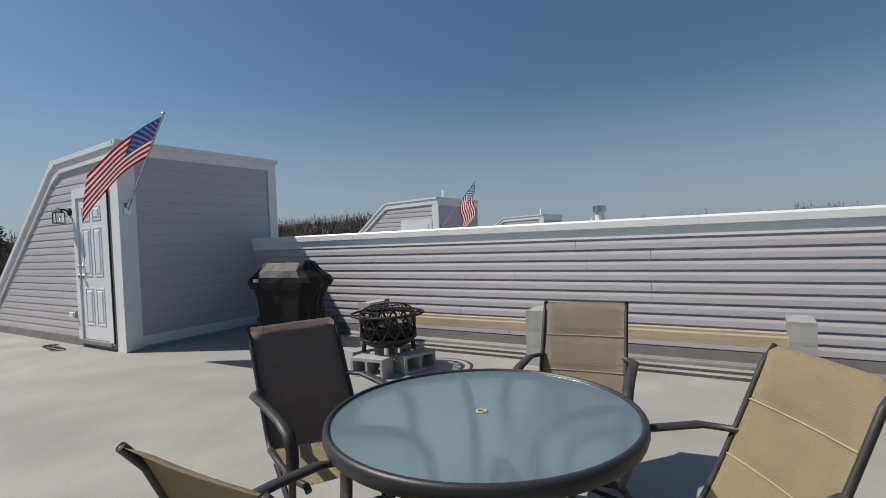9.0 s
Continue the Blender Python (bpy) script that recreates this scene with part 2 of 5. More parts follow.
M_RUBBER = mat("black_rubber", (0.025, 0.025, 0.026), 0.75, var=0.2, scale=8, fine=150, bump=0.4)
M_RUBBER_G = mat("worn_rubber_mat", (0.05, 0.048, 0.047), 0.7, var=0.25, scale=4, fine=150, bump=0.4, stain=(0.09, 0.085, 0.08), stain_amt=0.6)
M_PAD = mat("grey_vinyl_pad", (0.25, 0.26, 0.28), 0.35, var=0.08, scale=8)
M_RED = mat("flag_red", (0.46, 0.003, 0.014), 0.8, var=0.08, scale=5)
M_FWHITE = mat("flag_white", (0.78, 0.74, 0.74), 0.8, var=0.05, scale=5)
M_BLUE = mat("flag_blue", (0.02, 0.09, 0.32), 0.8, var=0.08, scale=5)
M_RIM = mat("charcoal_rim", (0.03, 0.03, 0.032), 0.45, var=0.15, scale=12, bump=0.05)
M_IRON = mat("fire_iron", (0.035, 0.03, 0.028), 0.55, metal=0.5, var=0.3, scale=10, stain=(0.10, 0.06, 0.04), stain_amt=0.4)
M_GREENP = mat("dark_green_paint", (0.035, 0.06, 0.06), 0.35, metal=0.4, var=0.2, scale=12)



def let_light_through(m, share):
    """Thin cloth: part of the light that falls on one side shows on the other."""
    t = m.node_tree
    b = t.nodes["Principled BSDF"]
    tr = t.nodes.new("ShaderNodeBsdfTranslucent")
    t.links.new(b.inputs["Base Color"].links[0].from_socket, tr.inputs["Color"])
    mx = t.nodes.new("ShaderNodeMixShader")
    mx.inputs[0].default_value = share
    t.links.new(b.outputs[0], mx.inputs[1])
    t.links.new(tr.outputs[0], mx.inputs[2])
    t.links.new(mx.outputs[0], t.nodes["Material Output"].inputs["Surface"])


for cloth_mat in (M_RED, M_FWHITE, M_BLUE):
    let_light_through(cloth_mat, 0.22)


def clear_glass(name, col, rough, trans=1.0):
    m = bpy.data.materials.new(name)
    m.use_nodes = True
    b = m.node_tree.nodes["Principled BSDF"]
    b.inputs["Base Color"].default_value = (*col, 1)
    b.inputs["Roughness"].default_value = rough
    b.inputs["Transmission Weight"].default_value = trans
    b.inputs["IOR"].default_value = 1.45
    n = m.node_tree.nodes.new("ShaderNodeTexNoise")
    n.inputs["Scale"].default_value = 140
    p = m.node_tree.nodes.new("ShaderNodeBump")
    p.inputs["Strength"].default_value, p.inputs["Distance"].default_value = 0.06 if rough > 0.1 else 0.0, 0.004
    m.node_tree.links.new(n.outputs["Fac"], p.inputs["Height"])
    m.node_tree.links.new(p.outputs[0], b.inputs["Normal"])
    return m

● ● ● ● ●

=== BRIEF ===
In the listing above, find each line with the word "that" and copy it.

=== SOLUTION TO THIS EXERCISE ===
Continue the Blender Python (bpy) script that recreates this scene with part 2 of 5. More parts follow.
    """Thin cloth: part of the light that falls on one side shows on the other."""